Imagine two sailors and a captain adrift in a life raft with little food and water. The captain murders the weaker sailor so that he and the stronger one may last longer on their meager rations, dumps the body overboard, and swears the surviving sailor to secrecy. Several days later the pair is saved by a merchant ship. Shortly after their rescue, however, the captain is arrested for the murder of the weaker sailor. Will the captain suspect that the surviving sailor confessed, even if it is theoretically possible that forensic evidence on the raft or their clothes betrayed him? Of course. And this hypothetical is more instructive than it might seem: Terrorist networks, like the governments that hunt them, may silo information or otherwise restrict access to it to prevent unapproved disclosure that could arise from human error, leaking, or capture. This feature of terrorist conspiracies could make it particularly easy for petitioner to identify the sources of the allegations against him, given that some of his alleged acts may have been known to only a few. The same logic applies to the risk that disclosing the allegations would also disclose intelligence methods—if, for example, petitioner had conducted certain operations on a particular cell phone and through no other medium, allegations regarding those operations would disclose that the U.S. government or its allies had been able to intercept communications on that phone, which could in turn suggest other communications they surreptitiously intercepted.
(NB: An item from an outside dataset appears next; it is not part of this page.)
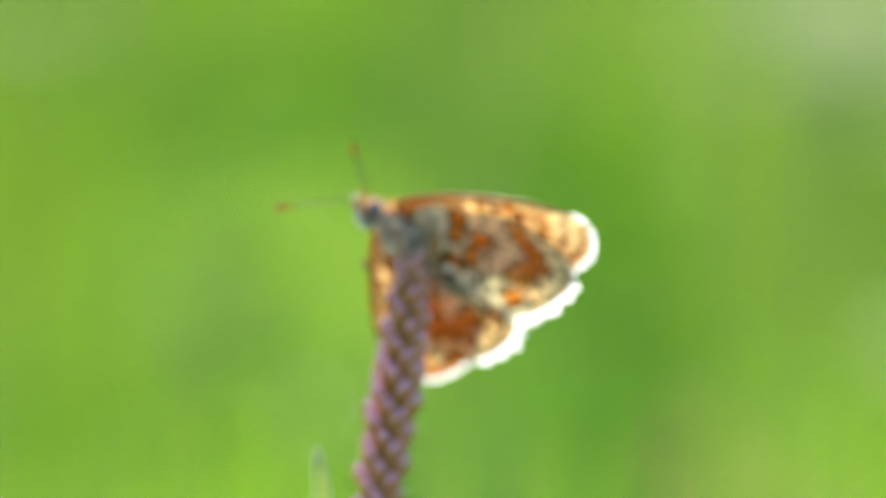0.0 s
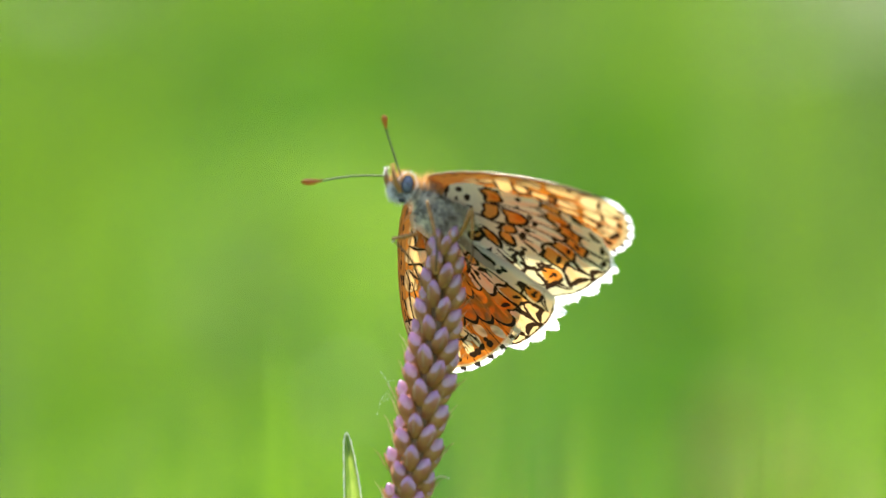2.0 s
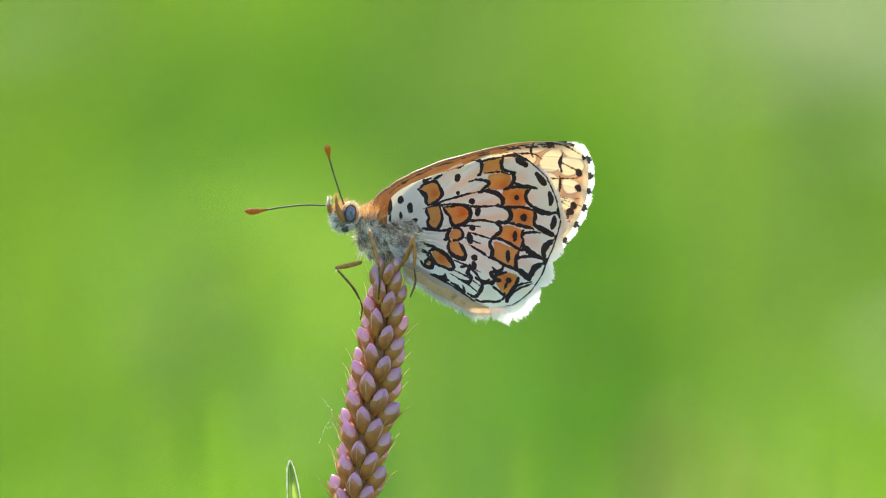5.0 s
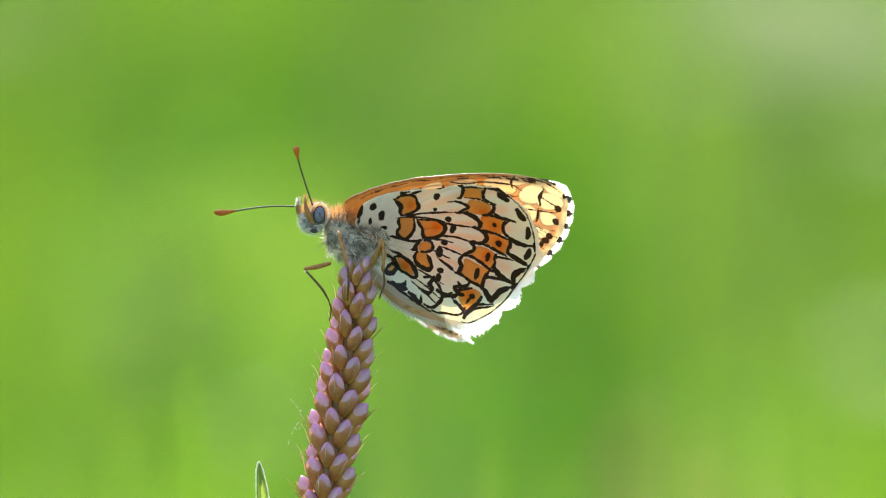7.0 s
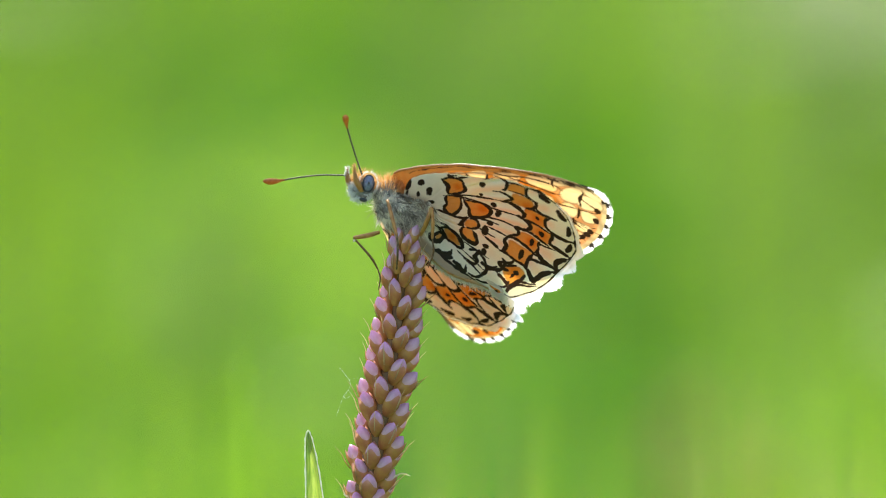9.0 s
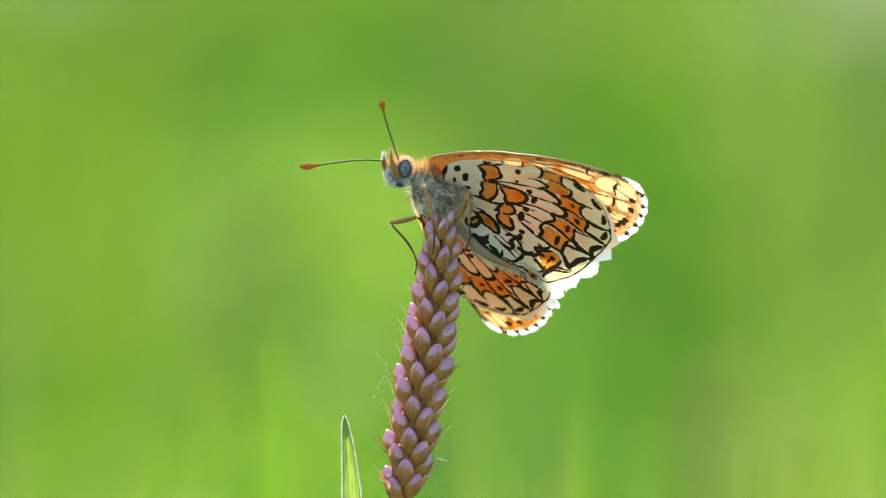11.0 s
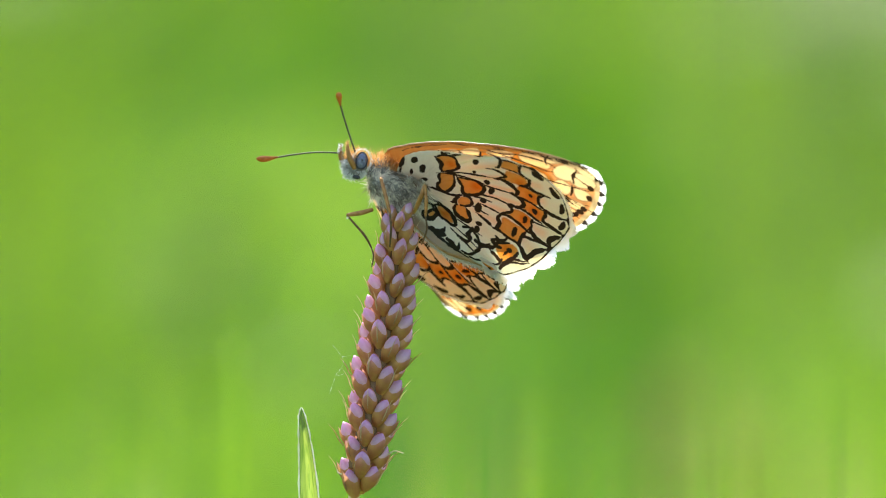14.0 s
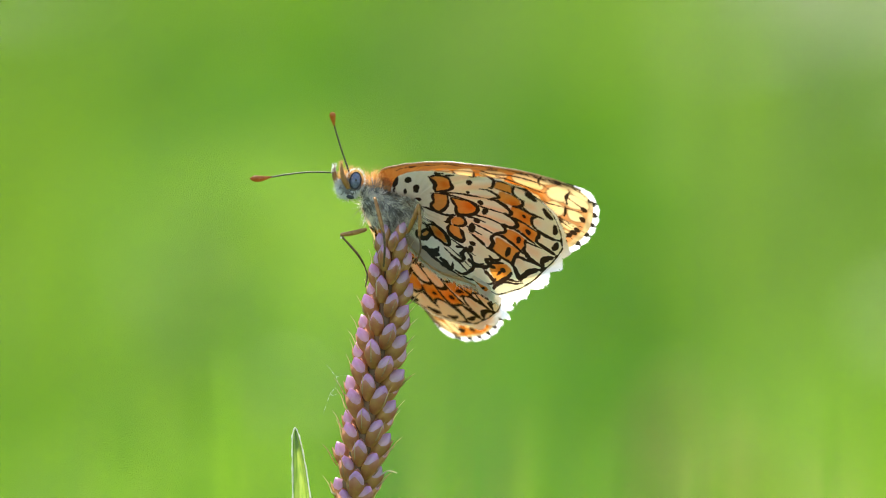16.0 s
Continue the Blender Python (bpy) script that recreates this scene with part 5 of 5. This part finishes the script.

In addition to these general reasons for caution, respondents' ex parte supplement to their Opposition provides specific and persuasive reasons to believe that further disclosure of the allegations against petitioner and the factual bases therefor would risk revealing U.S. intelligence sources and methods. And though petitioner objects to the ex parte supplement, Judge Hogan specifically stated in the Protective Order governing detainee cases that "[n]othing herein requires the government to disclose classified information[,] . . . prohibits the government from submitting classified information to the Court in camera or ex parte in these proceedings or entitles petitioners or petitioners' counsel access to such submissions or information." Prot. Order ¶ 48(b).

Petitioner also contends that denying him personal access to the allegations deprives him of his right to "have the opportunity to present . . . evidence to a habeas court." Boumediene, 553 U.S. at 790. But the right to present evidence and the right to see it are different; if they were not, the Khan court could not have ruled that sufficiently sensitive evidence may be withheld from a habeas petitioner entirely and shown to the habeas court alone. 655 F.3d at 31. Without belittling the challenge petitioner and petitioner's counsel face in crafting a defense against allegations they cannot discuss, his right to present evidence survives, and to the extent that right is diminished, it is so in order to accommodate respondents' "legitimate interest in protecting sources and methods of intelligence gathering . . . to the greatest extent possible." Boumediene, 553 U.S. at 796. The same is true with respect to petitioner's claim that the disclosure restrictions impede his access to his counsel and his ability to communicate with them.

CONCLUSION

As the Al-Bihani court said, "[t]he habeas judge is not asked, as he would be in a trial, to administrate a complicated clash of adversarial viewpoints to synthesize a process-dependent form of Hegelian legal truth." 590 F.3d at 880. The back-and-forth of a full dress adversarial proceeding cannot be made completely available in habeas where, as here, the needs of national security clearly preclude disclosure to the petitioner, and where counsel's access to the allegations and evidence against him provides the requisite opportunity to contest his detention. For the foregoing reasons, the Court will DENY petitioner's Motion to Compel. A separate ORDER consistent with this Memorandum Opinion shall issue this date, May 12, 2016.